Data extracted from a collection

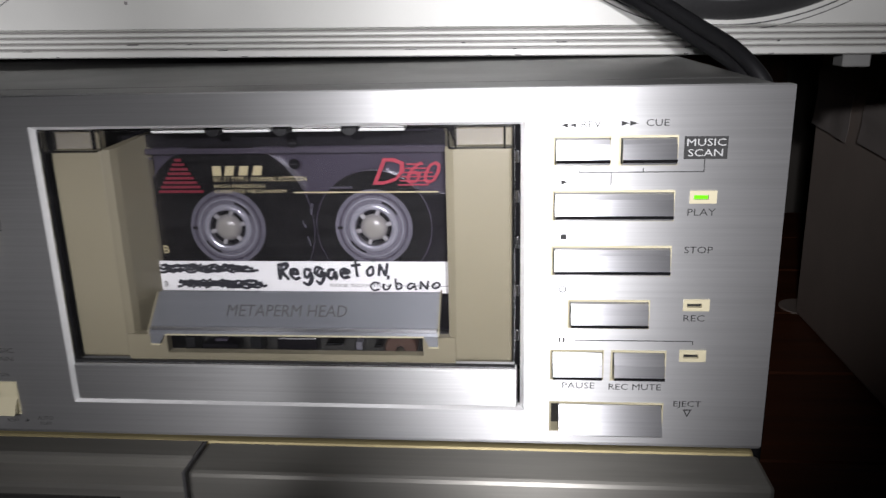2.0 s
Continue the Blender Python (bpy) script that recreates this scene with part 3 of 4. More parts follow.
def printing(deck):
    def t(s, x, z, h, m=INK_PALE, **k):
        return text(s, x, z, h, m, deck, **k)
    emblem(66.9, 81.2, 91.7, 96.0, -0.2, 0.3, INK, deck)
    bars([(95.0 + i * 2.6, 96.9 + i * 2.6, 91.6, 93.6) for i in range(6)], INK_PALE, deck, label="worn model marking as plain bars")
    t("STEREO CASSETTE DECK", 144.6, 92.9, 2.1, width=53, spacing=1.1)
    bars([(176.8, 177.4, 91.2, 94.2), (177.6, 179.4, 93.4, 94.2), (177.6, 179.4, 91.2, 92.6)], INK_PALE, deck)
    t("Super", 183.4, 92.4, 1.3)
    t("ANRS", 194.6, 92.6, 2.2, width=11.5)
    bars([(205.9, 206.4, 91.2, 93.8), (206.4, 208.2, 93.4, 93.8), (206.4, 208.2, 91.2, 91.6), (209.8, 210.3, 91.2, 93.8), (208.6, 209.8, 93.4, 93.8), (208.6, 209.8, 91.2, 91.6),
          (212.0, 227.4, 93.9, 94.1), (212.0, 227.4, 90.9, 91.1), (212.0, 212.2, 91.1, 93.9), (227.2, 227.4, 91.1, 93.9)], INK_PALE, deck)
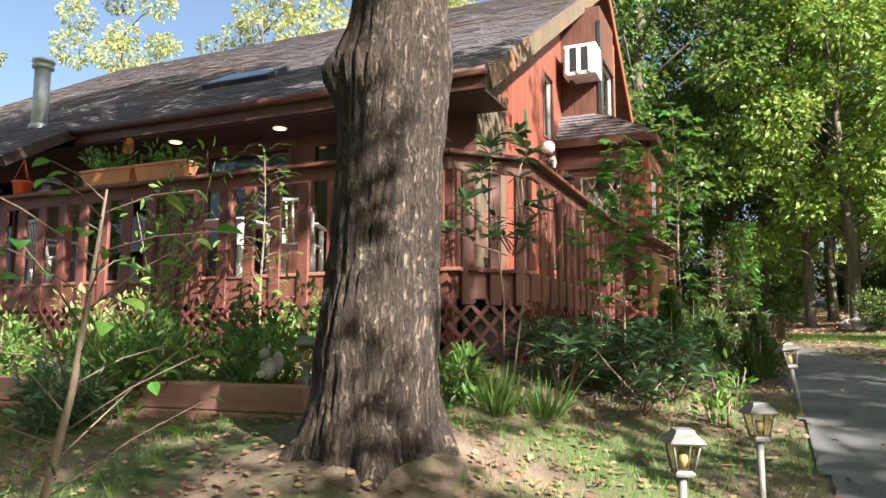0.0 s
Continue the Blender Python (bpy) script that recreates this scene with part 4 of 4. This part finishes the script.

▶ _Short problem_:
Leave out the pictures and transcribe everything else exactly.

▶ _Exercise response_:
2.0 s
Continue the Blender Python (bpy) script that recreates this scene with part 3 of 4. More parts follow.
def printing(deck):
    def t(s, x, z, h, m=INK_PALE, **k):
        return text(s, x, z, h, m, deck, **k)
    emblem(66.9, 81.2, 91.7, 96.0, -0.2, 0.3, INK, deck)
    bars([(95.0 + i * 2.6, 96.9 + i * 2.6, 91.6, 93.6) for i in range(6)], INK_PALE, deck, label="worn model marking as plain bars")
    t("STEREO CASSETTE DECK", 144.6, 92.9, 2.1, width=53, spacing=1.1)
    bars([(176.8, 177.4, 91.2, 94.2), (177.6, 179.4, 93.4, 94.2), (177.6, 179.4, 91.2, 92.6)], INK_PALE, deck)
    t("Super", 183.4, 92.4, 1.3)
    t("ANRS", 194.6, 92.6, 2.2, width=11.5)
    bars([(205.9, 206.4, 91.2, 93.8), (206.4, 208.2, 93.4, 93.8), (206.4, 208.2, 91.2, 91.6), (209.8, 210.3, 91.2, 93.8), (208.6, 209.8, 93.4, 93.8), (208.6, 209.8, 91.2, 91.6),
          (212.0, 227.4, 93.9, 94.1), (212.0, 227.4, 90.9, 91.1), (212.0, 212.2, 91.1, 93.9), (227.2, 227.4, 91.1, 93.9)], INK_PALE, deck)
0.0 s
Continue the Blender Python (bpy) script that recreates this scene with part 4 of 4. This part finishes the script.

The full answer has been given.